> _SOURCE MATERIAL_:
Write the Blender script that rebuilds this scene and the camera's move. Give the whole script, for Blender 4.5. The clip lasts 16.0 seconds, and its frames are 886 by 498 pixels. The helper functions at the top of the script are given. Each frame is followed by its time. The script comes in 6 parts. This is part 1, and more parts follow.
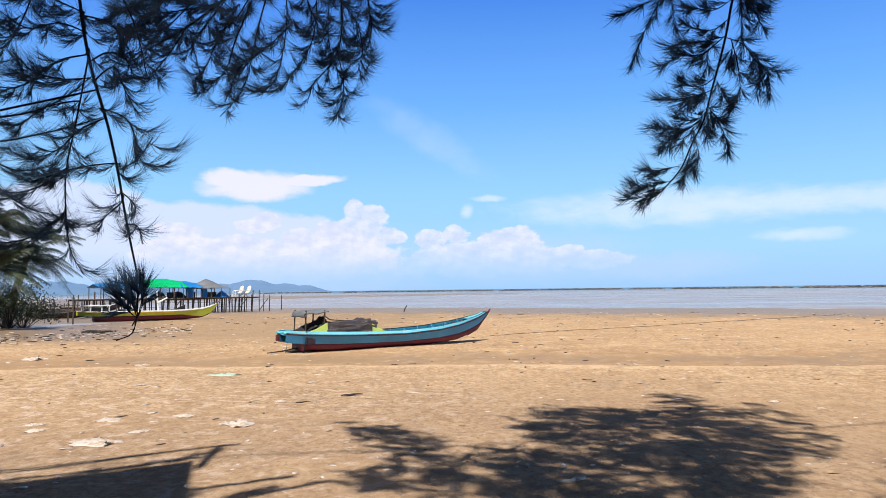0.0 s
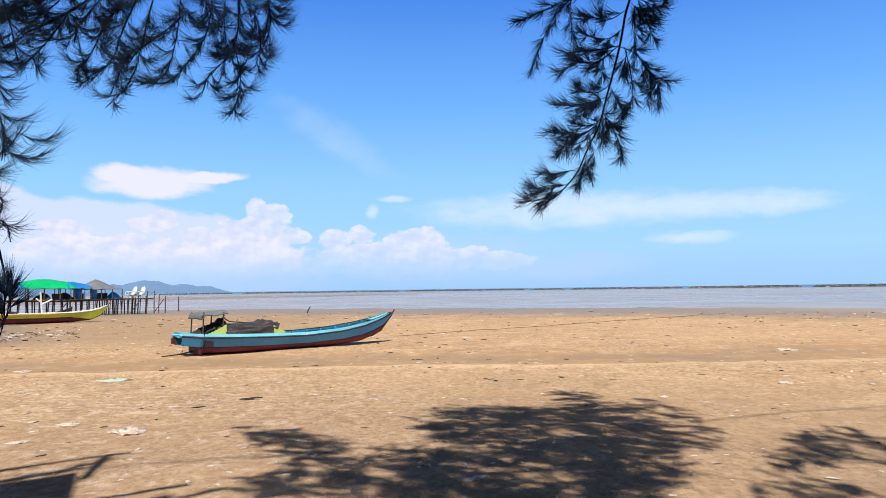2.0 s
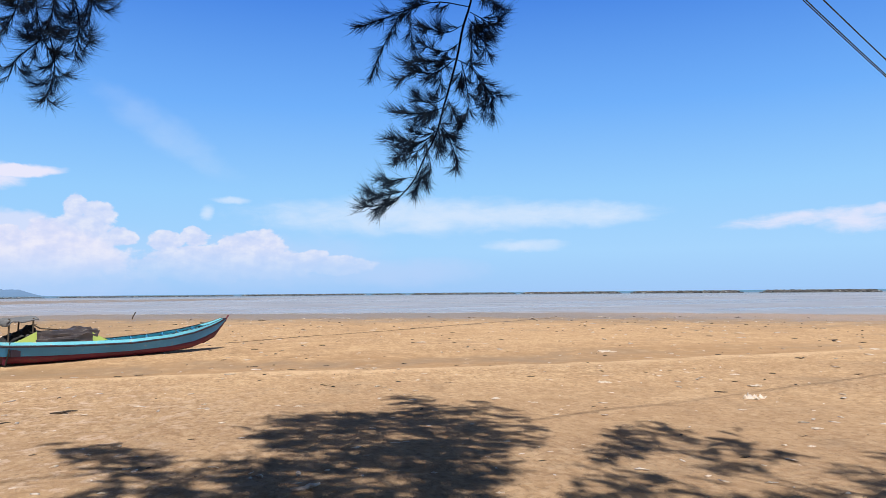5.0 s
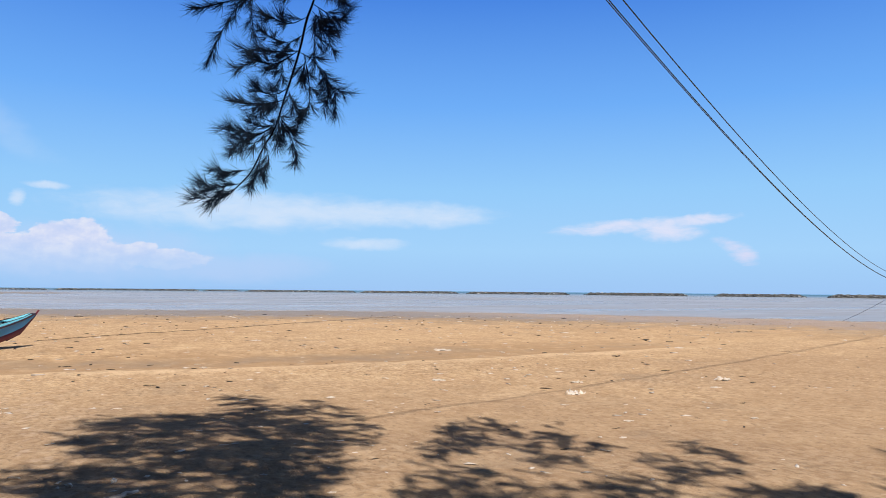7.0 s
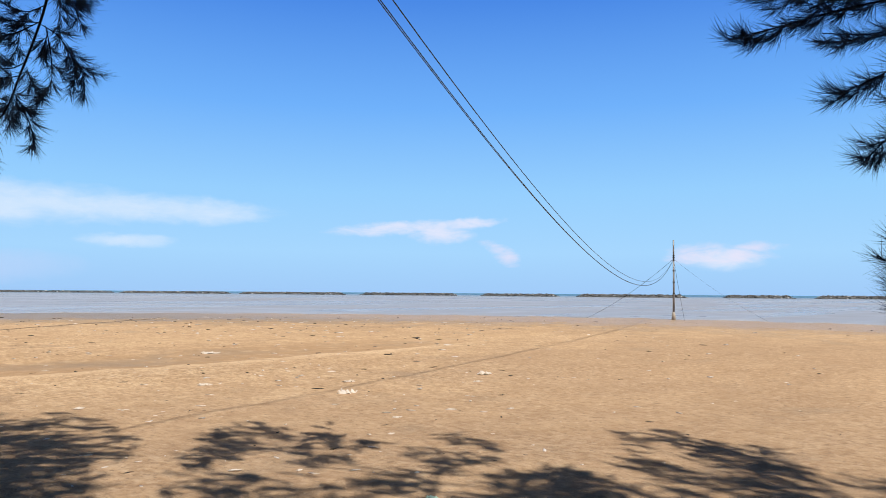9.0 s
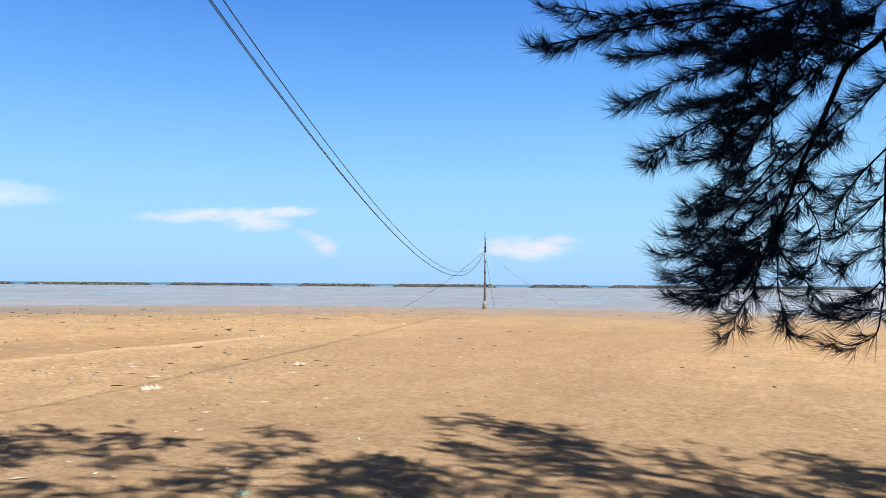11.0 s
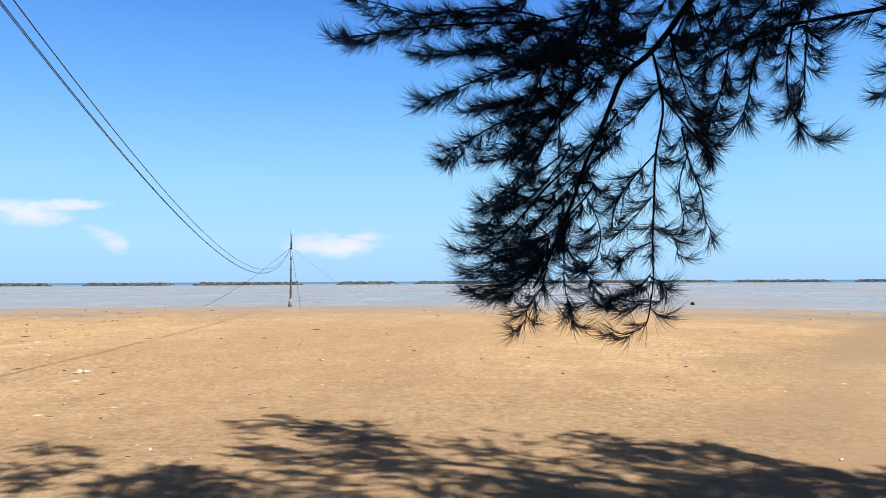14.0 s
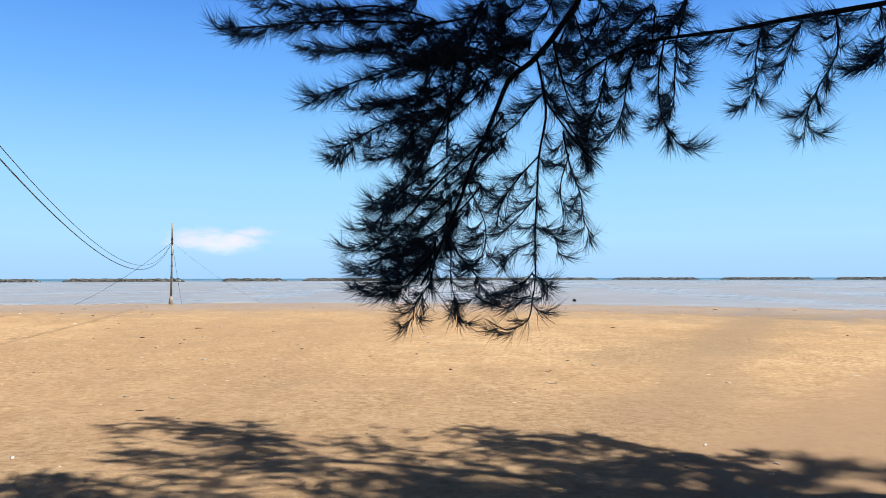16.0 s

> _GOAL_:
Take the listing and print it again exactly, but without any pictures.

> _RESULT OF THIS EXERCISE_:
Write the Blender script that rebuilds this scene and the camera's move. Give the whole script, for Blender 4.5. The clip lasts 16.0 seconds, and its frames are 886 by 498 pixels. The helper functions at the top of the script are given. Each frame is followed by its time. The script comes in 6 parts. This is part 1, and more parts follow.
0.0 s
2.0 s
5.0 s
7.0 s
9.0 s
11.0 s
14.0 s
16.0 s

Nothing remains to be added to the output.